Parents are rarely taught to see this. Youth sport culture rewards early dominance and constant participation, often confusing maturity or elemental advantages with long-term potential. A child who grows fast, hits hard, or tolerates volume early is often pushed harder—while a slower-developing child is labeled fragile or unmotivated. Understanding constitution changes that narrative. It teaches parents that development is not linear, that nervous systems mature at different rates, and that protecting balance early preserves possibility later.

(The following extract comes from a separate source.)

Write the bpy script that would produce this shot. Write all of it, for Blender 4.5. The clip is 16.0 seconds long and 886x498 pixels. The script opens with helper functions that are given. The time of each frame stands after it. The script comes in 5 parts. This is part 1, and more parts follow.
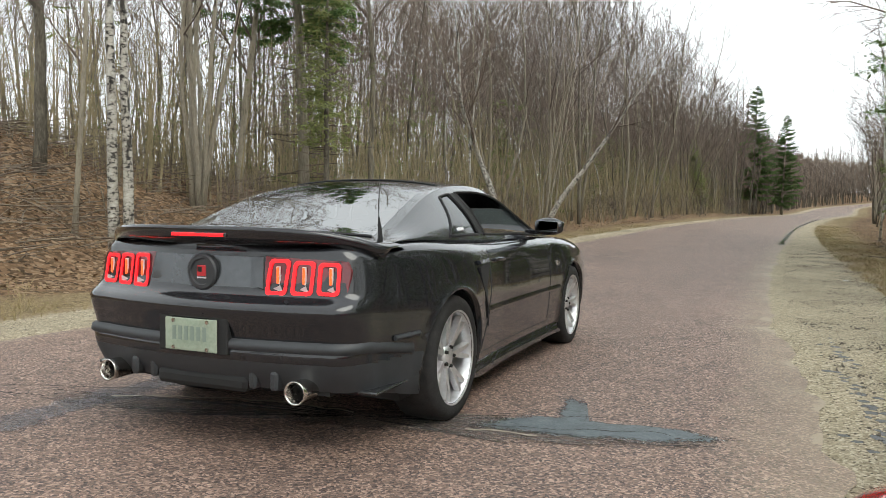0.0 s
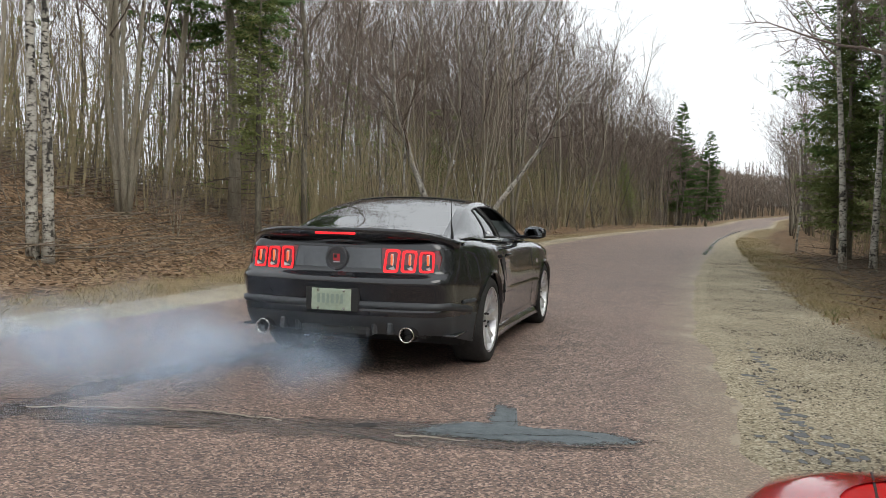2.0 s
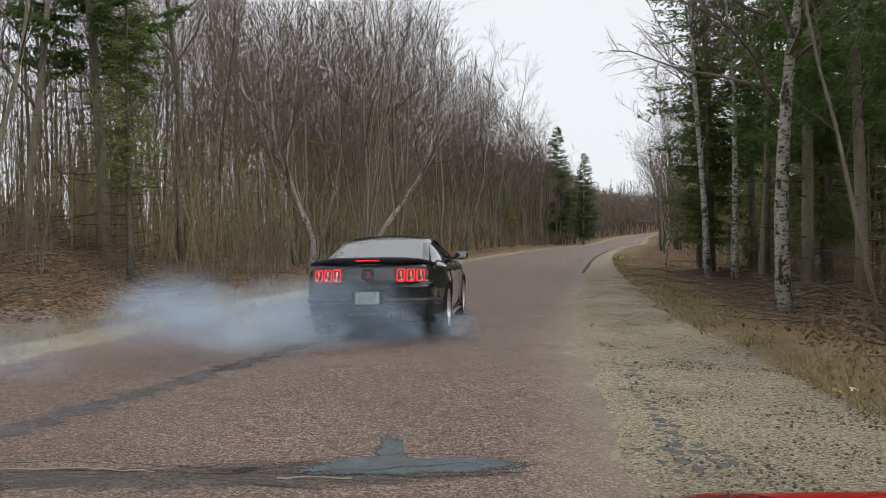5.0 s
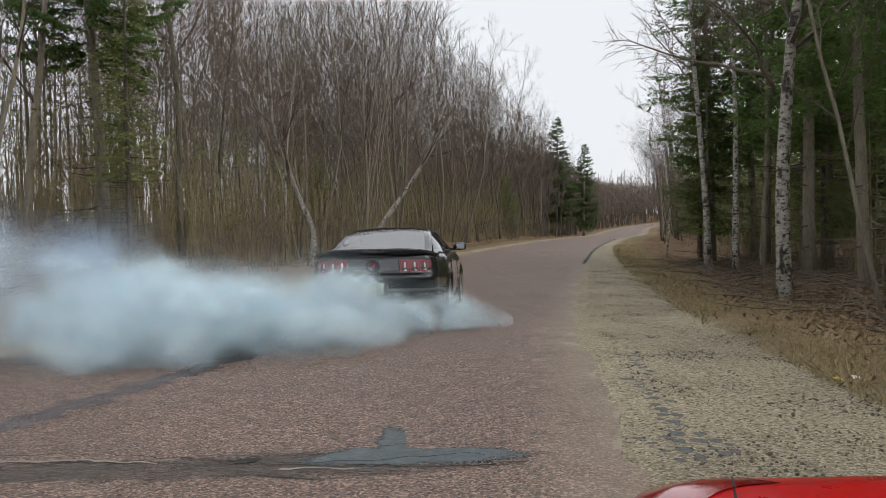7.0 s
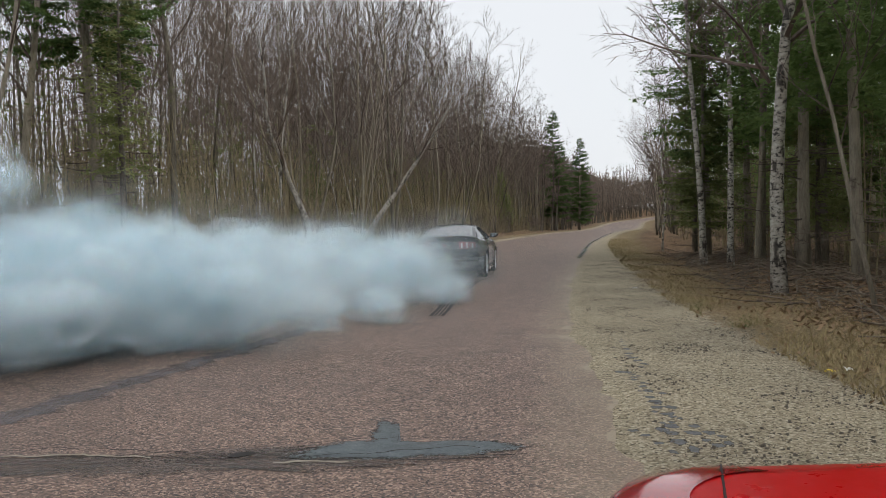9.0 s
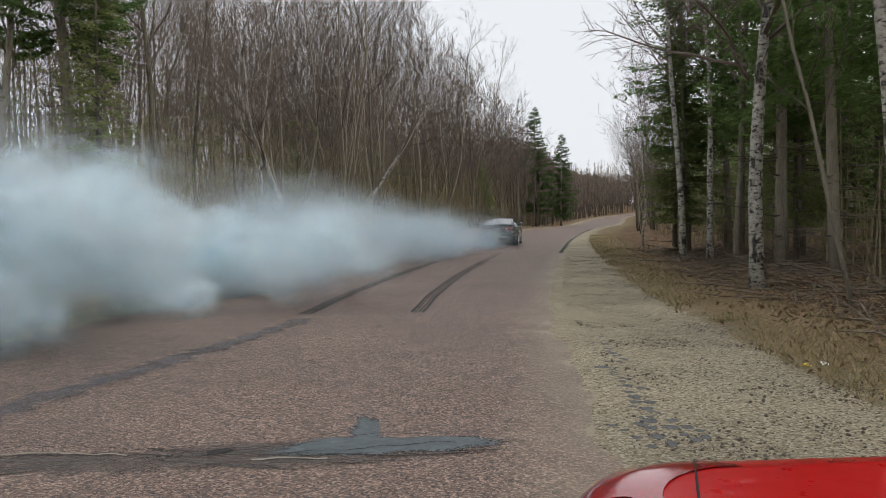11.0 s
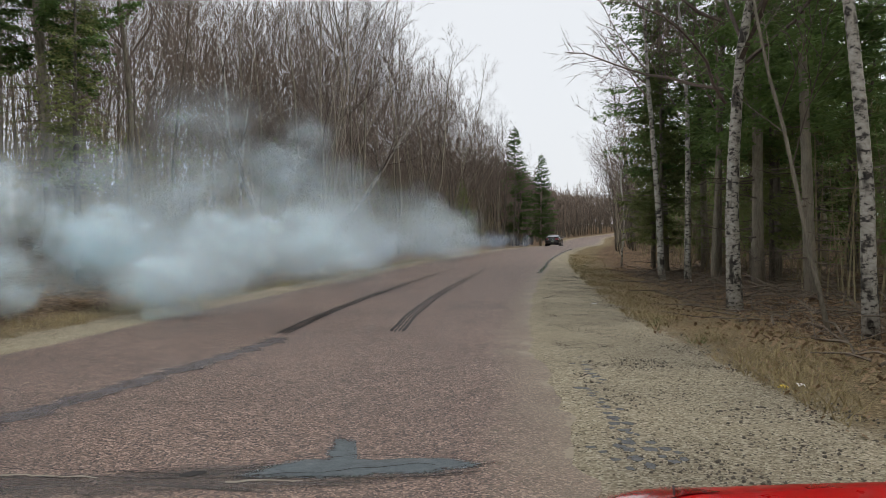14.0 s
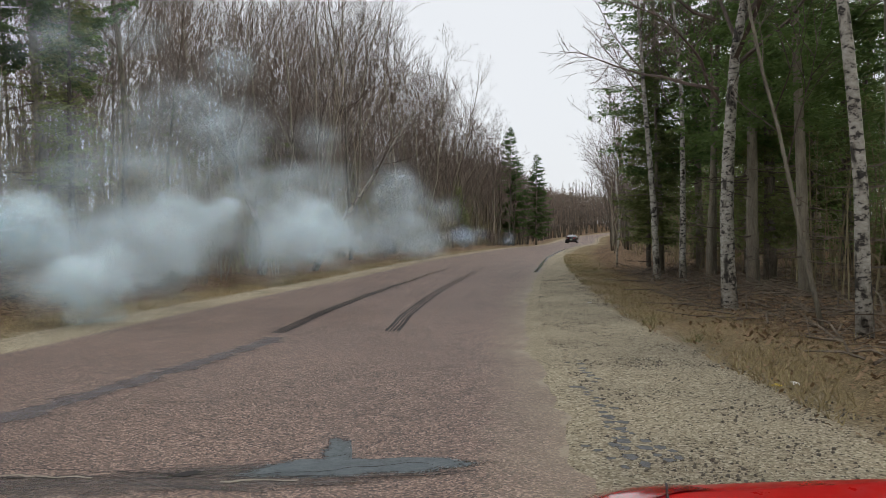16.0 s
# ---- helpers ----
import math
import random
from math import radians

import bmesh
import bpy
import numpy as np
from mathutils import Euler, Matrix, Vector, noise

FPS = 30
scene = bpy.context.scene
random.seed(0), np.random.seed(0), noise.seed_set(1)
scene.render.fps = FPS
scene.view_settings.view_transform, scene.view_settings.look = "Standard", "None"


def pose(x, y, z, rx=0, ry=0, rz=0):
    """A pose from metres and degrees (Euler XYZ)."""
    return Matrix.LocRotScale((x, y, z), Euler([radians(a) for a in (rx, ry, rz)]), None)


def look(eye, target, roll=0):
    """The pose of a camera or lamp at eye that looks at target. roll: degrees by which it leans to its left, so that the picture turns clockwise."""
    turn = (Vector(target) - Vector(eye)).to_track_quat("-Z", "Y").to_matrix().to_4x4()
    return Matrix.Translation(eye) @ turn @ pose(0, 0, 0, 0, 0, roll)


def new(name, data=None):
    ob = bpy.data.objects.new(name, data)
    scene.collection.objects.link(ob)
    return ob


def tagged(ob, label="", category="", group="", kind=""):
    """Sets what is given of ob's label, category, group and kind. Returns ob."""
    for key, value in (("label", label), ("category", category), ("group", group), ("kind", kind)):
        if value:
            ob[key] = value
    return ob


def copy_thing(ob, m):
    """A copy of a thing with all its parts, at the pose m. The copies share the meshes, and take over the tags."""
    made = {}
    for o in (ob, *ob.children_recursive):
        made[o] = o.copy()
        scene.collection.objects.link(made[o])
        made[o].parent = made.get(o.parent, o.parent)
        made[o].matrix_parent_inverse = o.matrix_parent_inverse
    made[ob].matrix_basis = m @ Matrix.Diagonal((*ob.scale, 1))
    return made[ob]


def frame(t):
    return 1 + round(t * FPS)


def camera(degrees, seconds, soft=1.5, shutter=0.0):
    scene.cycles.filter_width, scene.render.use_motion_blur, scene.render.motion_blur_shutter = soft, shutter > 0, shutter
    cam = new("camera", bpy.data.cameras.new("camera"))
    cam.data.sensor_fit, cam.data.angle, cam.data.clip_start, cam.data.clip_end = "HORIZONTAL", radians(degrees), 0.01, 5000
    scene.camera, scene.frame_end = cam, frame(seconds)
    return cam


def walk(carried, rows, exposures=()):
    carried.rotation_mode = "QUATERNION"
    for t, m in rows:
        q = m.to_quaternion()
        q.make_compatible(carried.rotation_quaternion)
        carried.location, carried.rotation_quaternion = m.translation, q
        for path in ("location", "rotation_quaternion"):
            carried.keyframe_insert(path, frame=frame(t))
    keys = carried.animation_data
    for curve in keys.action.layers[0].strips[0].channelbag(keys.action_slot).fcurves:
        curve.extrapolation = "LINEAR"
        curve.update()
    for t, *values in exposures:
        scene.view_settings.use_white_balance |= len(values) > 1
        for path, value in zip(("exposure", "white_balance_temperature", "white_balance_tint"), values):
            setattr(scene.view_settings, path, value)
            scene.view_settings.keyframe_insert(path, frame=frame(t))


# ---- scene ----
cam = camera(60.45, 16.0, soft=0.75)
# seconds, place, yaw, pitch, roll of the hand-held camera
PATH = [
    (0, 0.000, 0.000, 1.240, 0.00, -3.66, 0.50),
    (0.5, -0.000, 0.001, 1.239, 0.21, -3.61, 0.63),
    (1, 0.001, -0.001, 1.236, 0.26, -3.48, 0.60),
    (1.5, 0.018, -0.022, 1.218, -1.35, -3.28, 1.06),
    (2, 0.018, -0.009, 1.224, -4.94, -2.89, 1.07),
    (2.5, 0.037, -0.004, 1.238, -10.04, -1.79, 0.43),
    (3, 0.054, 0.003, 1.247, -12.25, -1.39, -0.56),
    (3.5, 0.068, 0.011, 1.249, -13.67, -0.92, -1.10),
    (6, 0.070, 0.022, 1.241, -13.14, -1.08, -1.12),
    (6.5, 0.074, 0.027, 1.237, -13.26, -1.39, -1.53),
    (7, 0.072, 0.030, 1.236, -13.39, -1.54, -1.38),
    (7.5, 0.072, 0.031, 1.235, -13.26, -1.56, -1.27),
    (8, 0.078, 0.030, 1.231, -13.44, -1.71, -1.50),
    (10.5, 0.090, 0.032, 1.226, -14.37, -2.19, -1.14),
    (11, 0.098, 0.036, 1.226, -15.04, -2.31, -1.45),
    (11.5, 0.104, 0.040, 1.225, -15.35, -2.18, -1.84),
    (12, 0.108, 0.044, 1.225, -15.87, -2.03, -1.56),
    (12.5, 0.104, 0.050, 1.225, -15.96, -1.96, -0.66),
    (13, 0.106, 0.051, 1.228, -16.05, -1.74, -0.62),
    (13.5, 0.107, 0.051, 1.230, -16.56, -1.25, -0.69),
    (14, 0.106, 0.050, 1.230, -16.58, -0.91, -1.00),
    (14.5, 0.107, 0.049, 1.230, -16.64, -0.78, -1.00),
    (15, 0.110, 0.050, 1.231, -16.74, -0.81, -1.36),
    (15.5, 0.110, 0.051, 1.228, -16.95, -0.86, -1.10),
    (16, 0.110, 0.049, 1.228, -16.91, -0.95, -1.08),
]
walk(cam, [(t, pose(x, y, z, 90 + pitch, 0, yaw) @ pose(0, 0, 0, 0, 0, roll)) for t, x, y, z, yaw, pitch, roll in PATH],
     exposures=[(0.0, 0.78, 6500, 4), (1.2, 0.7, 6500, 4), (2.0, 0.45, 6500, 7), (3.0, 0.15, 6500, 8), (4.0, 0.08, 6500, 9), (16.0, 0.0, 6500, 9)])

# ---------- sky and light: a bright overcast spring day ----------
world = bpy.data.worlds.new("overcast_sky")
scene.world = world
world.use_nodes = True
wn, wl = world.node_tree.nodes, world.node_tree.links
wn.clear()
w_out = wn.new("ShaderNodeOutputWorld")
w_bg = wn.new("ShaderNodeBackground")
w_sky = wn.new("ShaderNodeTexSky")
w_sky.sky_type = "NISHITA"
w_sky.sun_disc = False
w_sky.sun_elevation, w_sky.sun_rotation = radians(42), radians(150)
w_sky.air_density, w_sky.dust_density = 1.0, 4.0
w_cloud = wn.new("ShaderNodeTexNoise")
w_cloud.inputs["Scale"].default_value = 1.8
w_cloud.inputs["Detail"].default_value = 4
w_ramp = wn.new("ShaderNodeValToRGB")
w_ramp.color_ramp.elements[0].color = (8.4, 8.65, 9.1, 1)
w_ramp.color_ramp.elements[1].color = (9.9, 10.05, 10.35, 1)
w_mix = wn.new("ShaderNodeMixRGB")
w_mix.inputs[0].default_value = 0.88
wl.new(w_cloud.outputs["Fac"], w_ramp.inputs[0])
wl.new(w_sky.outputs[0], w_mix.inputs[1])
wl.new(w_ramp.outputs[0], w_mix.inputs[2])
wl.new(w_mix.outputs[0], w_bg.inputs[0])
w_bg.inputs[1].default_value = 0.1
wl.new(w_bg.outputs[0], w_out.inputs[0])
sun = new("sun", bpy.data.lights.new("sun", "SUN"))
sun.data.energy, sun.data.angle, sun.data.color = 1.0, radians(40), (1.0, 0.97, 0.92)
sun.matrix_world = look((0, 0, 30), (-10, 14, 5))
scene.cycles.transparent_max_bounces = 400


# ---------- materials ----------
def material(name):
    m = bpy.data.materials.new(name)
    m.use_nodes = True
    return m, m.node_tree.nodes, m.node_tree.links, m.node_tree.nodes["Principled BSDF"]


def ramp_node(n, stops):
    r = n.new("ShaderNodeValToRGB")
    e = r.color_ramp.elements
    while len(e) < len(stops):
        e.new(0.5)
    for k, (p, c) in zip(e, stops):
        k.position, k.color = p, (*c, 1)
    return r


def noise_node(n, l, scale, detail=5, rough=0.6, coords=None, stretch=None):
    t = n.new("ShaderNodeTexNoise")
    t.inputs["Scale"].default_value, t.inputs["Detail"].default_value = scale, detail
    t.inputs["Roughness"].default_value = rough
    if coords is None:
        coords = n.new("ShaderNodeTexCoord").outputs["Object"]
    if stretch:
        mp = n.new("ShaderNodeMapping")
        mp.inputs["Scale"].default_value = stretch
        l.new(coords, mp.inputs[0])
        coords = mp.outputs[0]
    l.new(coords, t.inputs["Vector"])
    return t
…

Coaches carry the greatest responsibility here—and the greatest opportunity. Coaching through the lens of the Five Elements does not mean abandoning discipline or standards. It means applying them intelligently. Two athletes can run the same drill and experience completely different internal stress. One adapts. The other accumulates damage. Great coaching is not about equal treatment; it is about appropriate treatment. The difference is everything.
This is why The Balanced Athlete exists. The Five Elements are not philosophy for philosophy's sake—they are a practical lens for understanding why some athletes thrive, others fracture, and many disappear long before their potential is realized. When athletes learn their own constitution, they gain agency. When parents understand it, they gain patience. When coaches respect it, they gain longevity—not just for careers, but for lives beyond sport.
Balance is not softness. It is precision. And precision begins with understanding what an athlete is made of before deciding what they should endure.